Still, sometimes culture needs a kick up the arse in the form of a urinal as art or Joycean linguistics. As for music, I'd rather listen to Cage's '4.33' than most of what passes for modern pop.
Be aware of potential cliches but never worry about current trends, I say.
I think it was Cavalli-Sforza who said that there are no primitive human languages and that English and Spanish have been streamlined for common use, beyond the complexity of more insular languages. So would it would be natural to lose sense in translation?
I'm not an Irish language reader, but I believe it fair to say that Irish has a good deal of nuance which probably cannot be translated to English. It is also probable that reading Irish-English idiom written by a member of that culture loses sense in translation to standard US English. One sees the same effect when writers try to translate US Southern idiom or 'Ebonics' to mainstream English. Readers concentrate on the superficialities of what Webster considers mispronunceations and what standard speakers consider scrambled sentences. So they lose the sense of the story, just as with Joyce.

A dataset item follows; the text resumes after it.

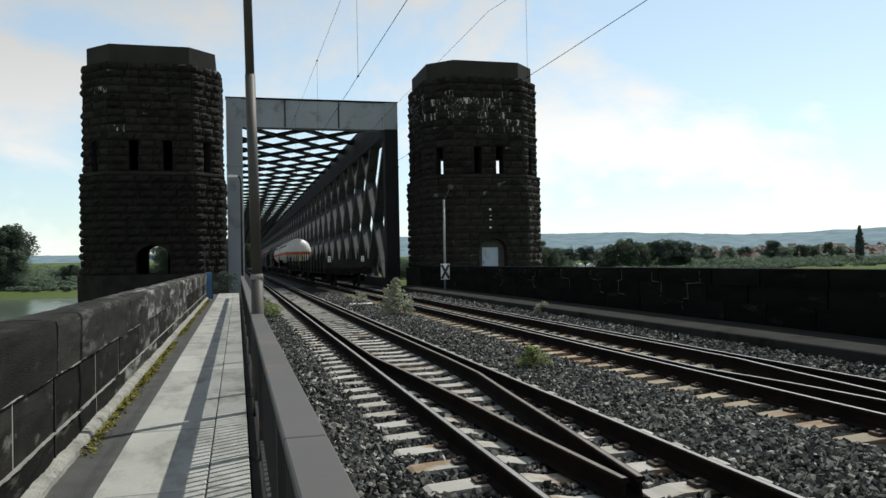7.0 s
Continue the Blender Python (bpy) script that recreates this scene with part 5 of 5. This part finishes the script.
    low = make_stake_wagon(12.2, "low flat wagon with posts and a pale plank floor", sides=False, stakes=6)
    put(low, 27.3, 12.2)
    hopper = make_van(VANBROWN, VANBROWN, 12.2, "sooty brown covered hopper wagon with ribbed sides")
    sprayed(hopper, -4.6, -2.6, 2.2, 2.6, ["rose"], "black", 61, x=-1.48, letters=4)
    put(hopper, 39.7, 12.2)
    for k, w in enumerate(far):
        put(w, 51.8 + 12.1 * k, 12.0)


build_train()


# ---- street furniture and overhead line ----
def build_pole():
    po = thing("lamp_pole", "weathered steel tube pole standing in the railing", "pole", (0.195, 8.45, 0))
    bm = bmesh.new()
    tube(bm, (0.008, 0, -0.05), (0.002, 0, 1.40), 0.064, n=18)
    part("base_tube", bm, POLE, po)
    bm = bmesh.new()
    tube(bm, (0.002, 0, 1.40), (-0.034, 0, 3.52), 0.056, 0.053, n=18)
    part("shaft", bm, POLE, po)
    bm = bmesh.new()
    tube(bm, (-0.034, 0, 3.50), (-0.08, 0, 6.4), 0.047, 0.043, n=18)
    part("upper_shaft", bm, POLE, po, "paler narrow upper tube")
    bm = bmesh.new()
    tube(bm, (0.002, 0, 1.37), (0.002, 0, 1.43), 0.070, 0.062, n=18)
    part("collar", bm, KERB, po, "pale collar ring")


build_pole()


def build_path_lamp():
    la = thing("path_lamp", "thin pale steel lamp post with a short curved arm", "street lamp", (0.22, 37.0, 0))
    bm = bmesh.new()
    tube(bm, (0, 0, -0.04), (0, 0, 5.2), 0.05, 0.04, n=10)
    bent_tube(bm, [(0, 0, 5.2), (-0.02, 0, 5.42), (-0.08, 0, 5.53), (-0.16, 0, 5.57)], 0.035, 8)
    part("post", bm, LEDGE, la)
    bm = bmesh.new()
    prism(bm, [(-0.62, 5.56), (-0.58, 5.50), (-0.2, 5.50), (-0.14, 5.54), (-0.14, 5.60), (-0.5, 5.62)], -0.12, 0.12)
    part("lantern", bm, WHITE, la, "flat white lantern head")


build_path_lamp()


def build_signal():
    si = thing("shunting_signal", "slim railway signal post with a white crossed board", "signal", (10.17, 38.5, 0.05))
    bm = bmesh.new()
    tube(bm, (0, 0, 0), (0.02, 0, 4.55), 0.055, 0.05, n=10)
    part("post", bm, GALVANISED, si, "pale grey galvanised post")
    part("arm", boxes([(-0.42, 0.48, -0.05, 0.0, 4.72, 4.80)], 0.01), LEDGE, si)
    bm = bmesh.new()
    bent_tube(bm, [(0.02, 0, 4.5), (0.3, 0, 5.05), (0.42, 0, 5.25)], 0.03, 6)
    tube(bm, (0.40, -0.08, 5.2), (0.40, 0.12, 5.2), 0.13, n=14)
    tube(bm, (-0.38, -0.08, 4.76), (-0.38, 0.1, 4.76), 0.10, n=14)
    part("signal_lamp", bm, POLE, si, "small round signal lamps")
    bd = part("board", boxes([(-0.23, 0.23, -0.10, -0.07, 0.50, 1.30)], 0.01), WHITE, si, "white upright board")
    bm = bmesh.new()
    for k, (a, b) in enumerate((((-0.19, 0.55), (0.19, 1.25)), ((0.19, 0.55), (-0.19, 1.25)))):
        n = Vector((b[1] - a[1], -(b[0] - a[0]))).normalized() * 0.062
        bm.faces.new([bm.verts.new((x, -0.104 - k * 0.002, z)) for x, z in ((a[0] + n.x, a[1] + n.y), (a[0] - n.x, a[1] - n.y), (b[0] - n.x, b[1] - n.y), (b[0] + n.x, b[1] + n.y))])
    part("cross", bm, BLACK, bd)


build_signal()


def build_gate_panel():
    ga = thing("gate_panel", "blue sheet metal panel closing the end of the parapet", "gate", (-1.26, 37.3, 0.0))
    part("sheet", boxes([(-0.17, 0.16, -0.02, 0.02, -0.02, 1.20)], 0.008), BLUE, ga)
    part("frame", boxes([(-0.19, -0.15, -0.035, 0.035, -0.02, 2.3), (0.14, 0.18, -0.035, 0.035, -0.02, 1.25)], 0.006), STEEL_BAR, ga)


build_gate_panel()


def build_overhead(name, x, z_contact, low, sag, centre):
    ov = thing(name, "thin overhead contact wire and messenger wire above a track", "overhead wire", (x, 0, 0), "overhead lines")
    bm = bmesh.new()
    ys = [-40 + 5 * k for k in range(33)]
    bent_tube(bm, [(0.0, y, z_contact) for y in (-40, 125)], 0.0065, 6)
    part("contact_wire", bm, WIRE, ov)
    bm = bmesh.new()
    high = lambda y: min(low + sag * ((y + 45) % 65 - 32.5 - (centre - 20)) ** 2, 8.2)
    path = [(0, y, high(y)) for y in ys]
    bent_tube(bm, path, 0.005, 6)
    part("messenger_wire", bm, WIRE, ov)
    for y in (17.2, 26.0, 36.0, 47.0):
        bm = bmesh.new()
        k = min(range(len(ys) - 1), key=lambda i: abs((ys[i] + ys[i + 1]) / 2 - y))
        t = (y - ys[k]) / 5
        z = path[k][2] * (1 - t) + path[k + 1][2] * t
        tube(bm, (0, y, z_contact), (0, y, z), 0.004, n=5)
        tube(bm, (0, y - 0.06, z - 0.02), (0, y + 0.06, z + 0.02), 0.026, n=6)
        tube(bm, (0, y - 0.05, z_contact), (0, y + 0.05, z_contact), 0.022, n=6)
        part("dropper", bm, WIRE, ov)


build_overhead("overhead_line", 2.65, 5.64, 6.65, 0.0043, 29.0)
build_overhead("overhead_line", 6.64, 5.78, 6.9, 0.0024, 30.0)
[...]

Music? Try Pink Floyd's "Another Brick in the Wall".
[This message has been edited by keldon02 (edited September 25, 2005).]
I'd rather listen to Ornette Coleman...
I did think that you had a valid point to make, though you went about it from the wrong end (and resorted to the wrong methods, namely causing people to piss themselves and then calling them names for it ). I think that we can all cite examples that clarify things. Tolkien, for instance. Or Gibson. Even Asimov has inspired both unimaginative imitators and cultish denounciations of everything that wasn't derivative of his work.
The ironic thing is that each of these iconizations of some "brilliant" style or milieu or whatever only comes about because of the individual creating something different and new, free from previously extablished notions. So then the uncreative seize on that and denounce every form of creativity.